= Effect of low-cost airlines on communities =

Economic effect of low-cost airlines in a community

The effect, often referred to as "the Southwest effect", is the increase in airline travel originating from a community after service to and from that community is inaugurated by Southwest Airlines, or any similar airline that improves service or lowers cost.

==Original description==
The U.S. Department of Transportation coined the term in 1993, to describe the considerable boost in air travel that invariably resulted from Southwest's entry into new markets, or by another airline's similar activity.

The Southwest Effect was said to have three elements:
- The new-entrant airline increased supply and offered lower prices. Southwest offered dramatically lower air fares than established airlines that usually enjoyed a near-monopoly in the communities.
- Incumbent airlines lowered their own fares. Established airlines competing with Southwest Airlines sought to avoid Southwest's entering their markets, and feared losing passengers and having to offer lower prices. Upon Southwest's entry, incumbent carriers lowered their own fares in that market (and thereby reduced their profitability), to remain competitive.
- Sales rise for all airlines in the market. For the communities affected, Southwest's entry and the corresponding drop in air fares stimulated business and increased demand for air transportation. This, in turn, increased the revenues of all airlines offering transportation to the community, and sometimes resulted in a net profit increase.

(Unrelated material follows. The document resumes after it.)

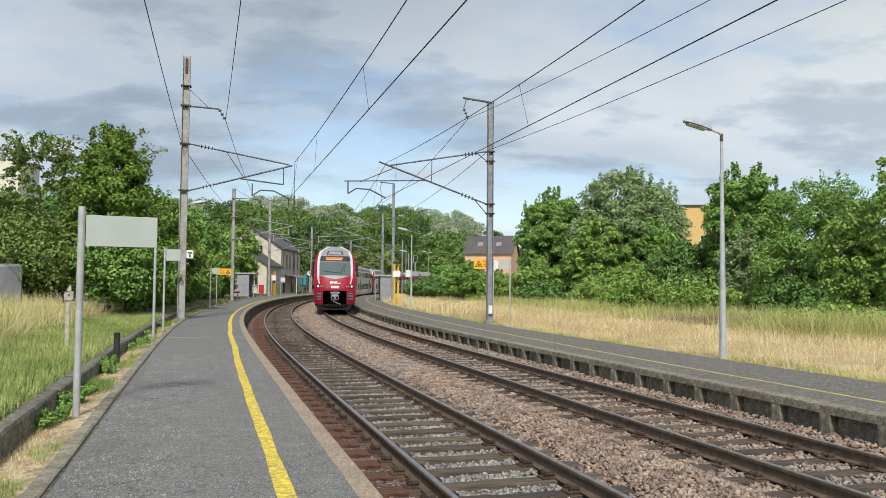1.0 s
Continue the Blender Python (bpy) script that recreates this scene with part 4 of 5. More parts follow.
def gable_house(name, m, width, length, eave, ridge, wall_mat, label, over=0.45, roof_mat=None):
    """Gable front at y = 0, x from -width to 0, the long side along +y at x = 0."""
    th = base(name, m, label, "house")
    bm = bmesh.new()
    prof = [(-width, -0.4), (0, -0.4), (0, eave), (-width / 2, ridge), (-width, eave)]
    extrude(bm, prof, Matrix(((1, 0, 0, 0), (0, 0, 1, 0), (0, 1, 0, 0), (0, 0, 0, 1))), length)
    part("wall", bm, wall_mat, th)
    rise = (ridge - eave) / (width / 2)
    for sgn in (1, -1):
        bm = bmesh.new()
        x0 = -width / 2
        x1 = x0 + sgn * (width / 2 + over)
        z1 = ridge - rise * (width / 2 + over)
        pts = [(x0, ridge + 0.03), (x1, z1 + 0.03), (x1, z1 + 0.17), (x0, ridge + 0.17)]
        extrude(bm, pts, Matrix(((1, 0, 0, 0), (0, 0, 1, -over), (0, 1, 0, 0), (0, 0, 0, 1))), length + 2 * over)
        part("roof", bm, roof_mat or SLATE, th, "dark slate roof slope")
    return th


SIDE = Matrix(((0, 0, 1, 0), (1, 0, 0, 0), (0, 1, 0, 0), (0, 0, 0, 1)))      # plane facing +x
FRONT = Matrix(((1, 0, 0, 0), (0, 0, -1, 0), (0, 1, 0, 0), (0, 0, 0, 1)))    # plane facing -y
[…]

==Other carriers with similar effects==
In recent years, some new airlines have had a greater "Southwest Effect" than Southwest itself. An MIT study released in August 2013 found newer, smaller airlines were having a greater impact on lowering the average price of a ticket where they fly. According to an MIT International Center for Air Transportation analysis of ticket statistics, between 2007 and 2012, Southwest's ability to lower fares had weakened from $36 per one-way fare to only $17 per one-way fare. At the same time, JetBlue, Allegiant, and Spirit Airlines were associated with dips of $32, $29, and $22, respectively, in markets that they entered. However, other airlines' lower fares don't account for the ancillary products that are a significant component of their business.

In August 2013, USA Today, in noting the competitive effect on prices continued to be seen, but JetBlue's impact on prices was now largest, suggested, "You might want to start calling it the JetBlue effect." The article also draws attention to JetBlue's much smaller footprint in overall domestic passenger traffic, making any claims about a widespread effect much more tenuous.